Objective:
Return only the lines between the line holding "More parts follow." and the line holding "old_house()", the two boundary lines included, exactly as they appear.

Entries shown:
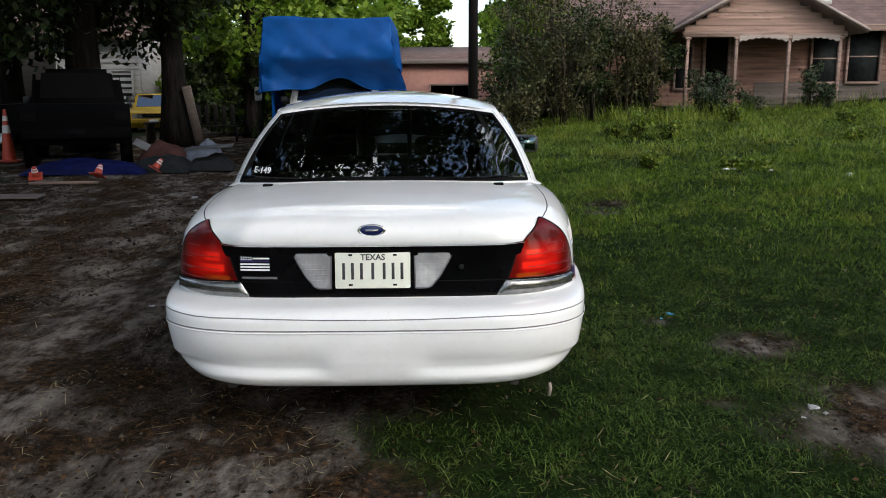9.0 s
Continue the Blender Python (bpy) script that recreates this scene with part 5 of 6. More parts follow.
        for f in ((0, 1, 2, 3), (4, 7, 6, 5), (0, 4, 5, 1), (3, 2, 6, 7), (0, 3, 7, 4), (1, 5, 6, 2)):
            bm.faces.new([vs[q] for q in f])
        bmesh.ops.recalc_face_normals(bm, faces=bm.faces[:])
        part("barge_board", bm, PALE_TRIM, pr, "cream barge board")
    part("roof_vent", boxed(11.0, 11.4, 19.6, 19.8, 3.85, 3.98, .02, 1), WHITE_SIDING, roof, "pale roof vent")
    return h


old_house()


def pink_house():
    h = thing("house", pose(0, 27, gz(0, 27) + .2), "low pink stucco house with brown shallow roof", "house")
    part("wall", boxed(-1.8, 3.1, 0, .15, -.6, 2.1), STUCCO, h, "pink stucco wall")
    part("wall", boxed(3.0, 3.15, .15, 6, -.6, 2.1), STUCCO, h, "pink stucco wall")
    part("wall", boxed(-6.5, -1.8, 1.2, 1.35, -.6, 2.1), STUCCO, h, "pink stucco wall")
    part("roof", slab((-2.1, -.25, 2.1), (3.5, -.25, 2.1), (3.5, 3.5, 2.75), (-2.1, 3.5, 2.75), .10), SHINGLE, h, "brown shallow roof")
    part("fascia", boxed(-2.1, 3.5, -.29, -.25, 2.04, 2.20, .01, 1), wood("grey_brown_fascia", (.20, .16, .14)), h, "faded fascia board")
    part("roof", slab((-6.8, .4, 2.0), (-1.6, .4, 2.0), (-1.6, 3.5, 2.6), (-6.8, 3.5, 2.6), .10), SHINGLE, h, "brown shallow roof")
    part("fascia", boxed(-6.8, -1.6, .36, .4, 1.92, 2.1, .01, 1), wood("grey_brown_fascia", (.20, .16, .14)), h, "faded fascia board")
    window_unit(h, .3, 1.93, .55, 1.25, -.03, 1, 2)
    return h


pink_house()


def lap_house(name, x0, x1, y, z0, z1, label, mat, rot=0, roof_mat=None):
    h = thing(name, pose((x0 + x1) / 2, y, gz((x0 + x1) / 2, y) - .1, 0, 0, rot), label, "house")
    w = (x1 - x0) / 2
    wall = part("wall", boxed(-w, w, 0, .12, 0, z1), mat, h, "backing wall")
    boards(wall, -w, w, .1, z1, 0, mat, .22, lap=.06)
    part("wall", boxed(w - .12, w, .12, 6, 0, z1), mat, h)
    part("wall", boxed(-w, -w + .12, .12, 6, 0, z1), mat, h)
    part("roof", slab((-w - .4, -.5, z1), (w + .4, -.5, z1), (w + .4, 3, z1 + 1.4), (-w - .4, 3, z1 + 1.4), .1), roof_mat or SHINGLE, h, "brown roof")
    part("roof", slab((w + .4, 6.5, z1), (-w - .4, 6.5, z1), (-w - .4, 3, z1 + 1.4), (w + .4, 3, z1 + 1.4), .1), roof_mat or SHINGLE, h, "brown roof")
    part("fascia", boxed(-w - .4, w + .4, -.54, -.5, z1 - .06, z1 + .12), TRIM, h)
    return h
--
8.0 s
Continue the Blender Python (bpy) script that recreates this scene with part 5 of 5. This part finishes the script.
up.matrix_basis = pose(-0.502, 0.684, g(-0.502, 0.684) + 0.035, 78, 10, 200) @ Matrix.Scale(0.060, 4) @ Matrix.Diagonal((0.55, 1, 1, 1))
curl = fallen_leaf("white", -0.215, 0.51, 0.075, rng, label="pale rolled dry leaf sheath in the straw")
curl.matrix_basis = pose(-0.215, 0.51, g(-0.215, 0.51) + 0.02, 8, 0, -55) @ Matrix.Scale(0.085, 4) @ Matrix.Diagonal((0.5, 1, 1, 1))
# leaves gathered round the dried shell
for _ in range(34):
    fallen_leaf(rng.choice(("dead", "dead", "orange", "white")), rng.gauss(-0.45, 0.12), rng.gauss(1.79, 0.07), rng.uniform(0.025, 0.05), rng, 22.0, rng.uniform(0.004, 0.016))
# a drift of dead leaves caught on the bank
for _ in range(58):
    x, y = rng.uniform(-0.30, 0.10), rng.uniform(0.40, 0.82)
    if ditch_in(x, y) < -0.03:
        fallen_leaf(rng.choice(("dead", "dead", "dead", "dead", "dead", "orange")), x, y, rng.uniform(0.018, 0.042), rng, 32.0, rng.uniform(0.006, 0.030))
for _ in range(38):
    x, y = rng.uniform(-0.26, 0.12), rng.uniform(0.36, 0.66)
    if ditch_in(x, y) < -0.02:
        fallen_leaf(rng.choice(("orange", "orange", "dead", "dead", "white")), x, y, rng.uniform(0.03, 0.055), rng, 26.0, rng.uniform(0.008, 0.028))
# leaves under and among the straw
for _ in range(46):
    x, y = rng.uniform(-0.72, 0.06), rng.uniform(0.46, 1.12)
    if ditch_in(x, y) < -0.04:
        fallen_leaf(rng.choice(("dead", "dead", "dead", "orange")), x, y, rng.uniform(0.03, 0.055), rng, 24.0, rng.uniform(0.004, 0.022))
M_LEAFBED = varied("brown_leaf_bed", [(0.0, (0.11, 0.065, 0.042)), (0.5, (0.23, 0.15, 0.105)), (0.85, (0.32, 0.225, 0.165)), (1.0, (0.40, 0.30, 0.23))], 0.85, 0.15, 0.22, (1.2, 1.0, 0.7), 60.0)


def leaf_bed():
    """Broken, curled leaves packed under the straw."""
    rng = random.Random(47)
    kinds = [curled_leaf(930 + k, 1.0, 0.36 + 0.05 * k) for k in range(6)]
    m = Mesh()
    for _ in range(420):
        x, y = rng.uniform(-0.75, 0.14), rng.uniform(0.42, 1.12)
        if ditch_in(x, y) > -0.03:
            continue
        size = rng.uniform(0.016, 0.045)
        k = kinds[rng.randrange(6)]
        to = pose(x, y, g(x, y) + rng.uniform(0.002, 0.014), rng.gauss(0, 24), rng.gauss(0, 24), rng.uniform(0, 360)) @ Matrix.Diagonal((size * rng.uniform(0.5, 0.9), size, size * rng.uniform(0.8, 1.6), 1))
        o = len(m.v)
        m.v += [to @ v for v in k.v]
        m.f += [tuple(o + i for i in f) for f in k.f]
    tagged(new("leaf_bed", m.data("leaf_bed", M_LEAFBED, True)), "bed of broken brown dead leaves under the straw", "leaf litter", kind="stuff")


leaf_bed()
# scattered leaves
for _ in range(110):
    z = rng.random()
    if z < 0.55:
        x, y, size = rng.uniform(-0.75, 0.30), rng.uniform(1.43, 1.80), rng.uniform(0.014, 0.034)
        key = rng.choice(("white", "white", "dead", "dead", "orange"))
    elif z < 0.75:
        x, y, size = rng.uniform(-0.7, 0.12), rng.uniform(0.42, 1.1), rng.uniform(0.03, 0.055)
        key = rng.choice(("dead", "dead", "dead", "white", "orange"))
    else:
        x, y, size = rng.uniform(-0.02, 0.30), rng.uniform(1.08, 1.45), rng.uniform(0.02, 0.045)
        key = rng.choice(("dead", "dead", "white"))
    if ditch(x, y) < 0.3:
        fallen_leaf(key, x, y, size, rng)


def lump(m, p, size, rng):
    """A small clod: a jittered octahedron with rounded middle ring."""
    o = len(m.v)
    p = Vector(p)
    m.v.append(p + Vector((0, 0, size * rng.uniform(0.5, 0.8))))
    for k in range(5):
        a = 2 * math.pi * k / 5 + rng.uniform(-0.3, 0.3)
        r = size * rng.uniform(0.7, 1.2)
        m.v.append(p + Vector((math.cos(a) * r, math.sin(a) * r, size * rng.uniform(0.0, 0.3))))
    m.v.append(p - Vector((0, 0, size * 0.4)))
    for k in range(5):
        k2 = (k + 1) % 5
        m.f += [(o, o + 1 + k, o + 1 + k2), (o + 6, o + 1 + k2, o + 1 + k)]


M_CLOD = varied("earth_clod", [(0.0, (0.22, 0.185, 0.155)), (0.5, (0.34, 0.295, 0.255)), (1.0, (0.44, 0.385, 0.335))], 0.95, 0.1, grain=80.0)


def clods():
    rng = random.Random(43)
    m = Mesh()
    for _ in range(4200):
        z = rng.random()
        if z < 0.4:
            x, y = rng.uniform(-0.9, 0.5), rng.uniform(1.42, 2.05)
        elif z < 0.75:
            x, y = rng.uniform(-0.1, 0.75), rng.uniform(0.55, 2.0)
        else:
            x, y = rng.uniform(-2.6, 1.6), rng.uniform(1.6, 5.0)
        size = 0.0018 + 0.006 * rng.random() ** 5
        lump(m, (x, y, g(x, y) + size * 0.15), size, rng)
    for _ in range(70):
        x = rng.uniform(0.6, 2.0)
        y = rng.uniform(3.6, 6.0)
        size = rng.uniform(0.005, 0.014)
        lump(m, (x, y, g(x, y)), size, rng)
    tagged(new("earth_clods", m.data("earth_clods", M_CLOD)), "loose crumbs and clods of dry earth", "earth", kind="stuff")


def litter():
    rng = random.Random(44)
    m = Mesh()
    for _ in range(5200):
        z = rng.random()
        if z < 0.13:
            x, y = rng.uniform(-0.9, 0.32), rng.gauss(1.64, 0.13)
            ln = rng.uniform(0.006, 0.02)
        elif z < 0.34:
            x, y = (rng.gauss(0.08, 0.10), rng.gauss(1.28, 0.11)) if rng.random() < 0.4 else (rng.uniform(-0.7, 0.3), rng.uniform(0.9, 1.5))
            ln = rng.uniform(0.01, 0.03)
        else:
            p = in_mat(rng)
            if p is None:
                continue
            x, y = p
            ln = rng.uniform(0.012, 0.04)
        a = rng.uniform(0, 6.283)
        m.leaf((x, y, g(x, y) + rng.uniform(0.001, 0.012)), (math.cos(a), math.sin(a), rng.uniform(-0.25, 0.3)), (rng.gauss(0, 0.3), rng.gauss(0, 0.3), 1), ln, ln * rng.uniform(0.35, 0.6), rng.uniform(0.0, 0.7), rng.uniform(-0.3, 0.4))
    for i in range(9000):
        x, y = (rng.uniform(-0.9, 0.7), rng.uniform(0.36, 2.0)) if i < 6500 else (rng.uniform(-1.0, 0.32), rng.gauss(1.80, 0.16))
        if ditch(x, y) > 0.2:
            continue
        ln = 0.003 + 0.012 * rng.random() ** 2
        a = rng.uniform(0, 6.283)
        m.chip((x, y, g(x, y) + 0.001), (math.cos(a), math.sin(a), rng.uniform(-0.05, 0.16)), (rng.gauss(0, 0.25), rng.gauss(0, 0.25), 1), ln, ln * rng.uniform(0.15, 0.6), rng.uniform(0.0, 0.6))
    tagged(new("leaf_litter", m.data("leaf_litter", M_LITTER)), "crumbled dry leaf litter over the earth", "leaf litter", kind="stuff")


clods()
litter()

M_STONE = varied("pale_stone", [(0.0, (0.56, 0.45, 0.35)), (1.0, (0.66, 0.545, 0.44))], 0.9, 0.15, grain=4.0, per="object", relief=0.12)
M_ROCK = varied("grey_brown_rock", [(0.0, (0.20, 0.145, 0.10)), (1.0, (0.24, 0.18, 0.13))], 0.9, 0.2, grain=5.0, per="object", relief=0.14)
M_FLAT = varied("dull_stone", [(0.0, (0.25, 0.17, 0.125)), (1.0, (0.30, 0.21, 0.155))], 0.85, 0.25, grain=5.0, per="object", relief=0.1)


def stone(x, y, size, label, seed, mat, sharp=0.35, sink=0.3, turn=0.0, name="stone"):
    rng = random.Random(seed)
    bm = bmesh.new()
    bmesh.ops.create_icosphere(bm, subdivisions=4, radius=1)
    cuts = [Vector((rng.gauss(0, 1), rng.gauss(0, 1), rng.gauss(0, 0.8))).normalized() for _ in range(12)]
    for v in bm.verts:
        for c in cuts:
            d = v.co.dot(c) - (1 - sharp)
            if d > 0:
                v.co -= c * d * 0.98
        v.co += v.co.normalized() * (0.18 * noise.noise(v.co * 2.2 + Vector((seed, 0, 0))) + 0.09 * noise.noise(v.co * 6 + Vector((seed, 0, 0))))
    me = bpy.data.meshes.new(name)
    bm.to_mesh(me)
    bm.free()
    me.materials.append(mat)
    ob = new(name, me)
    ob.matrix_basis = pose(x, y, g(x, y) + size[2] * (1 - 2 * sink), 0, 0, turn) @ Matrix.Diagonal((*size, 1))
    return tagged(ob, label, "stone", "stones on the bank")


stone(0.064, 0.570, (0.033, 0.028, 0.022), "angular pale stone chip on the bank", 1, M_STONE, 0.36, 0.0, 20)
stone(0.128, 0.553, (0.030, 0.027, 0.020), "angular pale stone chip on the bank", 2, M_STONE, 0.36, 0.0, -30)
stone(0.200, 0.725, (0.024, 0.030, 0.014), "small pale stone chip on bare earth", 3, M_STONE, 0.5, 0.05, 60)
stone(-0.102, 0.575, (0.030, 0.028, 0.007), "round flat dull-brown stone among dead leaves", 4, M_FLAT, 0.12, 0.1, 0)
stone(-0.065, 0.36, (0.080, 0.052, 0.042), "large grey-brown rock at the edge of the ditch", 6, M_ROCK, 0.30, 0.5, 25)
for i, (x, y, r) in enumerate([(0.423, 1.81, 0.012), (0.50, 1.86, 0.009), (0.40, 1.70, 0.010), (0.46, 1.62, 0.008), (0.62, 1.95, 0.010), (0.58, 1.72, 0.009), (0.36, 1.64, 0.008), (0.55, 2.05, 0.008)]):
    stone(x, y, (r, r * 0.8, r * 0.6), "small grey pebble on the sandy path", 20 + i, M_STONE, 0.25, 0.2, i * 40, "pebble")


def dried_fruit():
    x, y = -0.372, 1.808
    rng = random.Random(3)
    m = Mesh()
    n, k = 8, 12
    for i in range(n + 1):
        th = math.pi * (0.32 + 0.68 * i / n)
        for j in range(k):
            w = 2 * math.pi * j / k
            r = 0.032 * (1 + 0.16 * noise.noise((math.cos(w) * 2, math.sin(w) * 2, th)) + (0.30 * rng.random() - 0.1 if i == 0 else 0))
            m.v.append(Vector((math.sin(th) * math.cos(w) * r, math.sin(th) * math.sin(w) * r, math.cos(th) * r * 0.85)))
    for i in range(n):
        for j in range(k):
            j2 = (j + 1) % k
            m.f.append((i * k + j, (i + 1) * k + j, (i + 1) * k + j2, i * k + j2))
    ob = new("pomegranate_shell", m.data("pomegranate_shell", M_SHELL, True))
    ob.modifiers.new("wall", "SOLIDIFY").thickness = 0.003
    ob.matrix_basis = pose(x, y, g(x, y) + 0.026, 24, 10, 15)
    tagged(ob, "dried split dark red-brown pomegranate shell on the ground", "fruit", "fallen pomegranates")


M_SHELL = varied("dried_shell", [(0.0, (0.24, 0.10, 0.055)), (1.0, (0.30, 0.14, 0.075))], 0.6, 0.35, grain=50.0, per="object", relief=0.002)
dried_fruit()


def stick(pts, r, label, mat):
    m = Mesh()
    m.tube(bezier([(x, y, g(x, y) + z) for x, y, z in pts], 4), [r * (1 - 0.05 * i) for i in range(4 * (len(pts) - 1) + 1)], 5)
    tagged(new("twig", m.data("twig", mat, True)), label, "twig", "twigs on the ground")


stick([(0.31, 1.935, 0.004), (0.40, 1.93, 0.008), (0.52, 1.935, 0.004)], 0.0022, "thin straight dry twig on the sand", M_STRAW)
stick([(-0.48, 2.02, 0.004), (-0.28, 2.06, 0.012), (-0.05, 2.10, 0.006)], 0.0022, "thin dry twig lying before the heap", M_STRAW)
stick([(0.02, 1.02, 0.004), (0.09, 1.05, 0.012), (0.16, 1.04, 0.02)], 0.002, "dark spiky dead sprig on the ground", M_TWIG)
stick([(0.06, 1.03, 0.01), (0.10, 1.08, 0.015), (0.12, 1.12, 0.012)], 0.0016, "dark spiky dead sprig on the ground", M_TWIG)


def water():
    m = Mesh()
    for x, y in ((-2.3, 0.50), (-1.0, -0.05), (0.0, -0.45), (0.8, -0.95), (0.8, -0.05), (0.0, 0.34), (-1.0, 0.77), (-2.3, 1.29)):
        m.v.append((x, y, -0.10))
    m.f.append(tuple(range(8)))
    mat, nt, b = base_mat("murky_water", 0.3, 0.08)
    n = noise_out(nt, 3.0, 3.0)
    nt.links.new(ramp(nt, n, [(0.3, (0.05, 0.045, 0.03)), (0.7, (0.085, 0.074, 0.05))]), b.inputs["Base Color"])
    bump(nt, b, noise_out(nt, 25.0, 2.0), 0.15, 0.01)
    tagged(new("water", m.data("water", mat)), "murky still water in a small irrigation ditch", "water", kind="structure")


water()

The completed task:
Continue the Blender Python (bpy) script that recreates this scene with part 5 of 6. More parts follow.
        for f in ((0, 1, 2, 3), (4, 7, 6, 5), (0, 4, 5, 1), (3, 2, 6, 7), (0, 3, 7, 4), (1, 5, 6, 2)):
            bm.faces.new([vs[q] for q in f])
        bmesh.ops.recalc_face_normals(bm, faces=bm.faces[:])
        part("barge_board", bm, PALE_TRIM, pr, "cream barge board")
    part("roof_vent", boxed(11.0, 11.4, 19.6, 19.8, 3.85, 3.98, .02, 1), WHITE_SIDING, roof, "pale roof vent")
    return h


old_house()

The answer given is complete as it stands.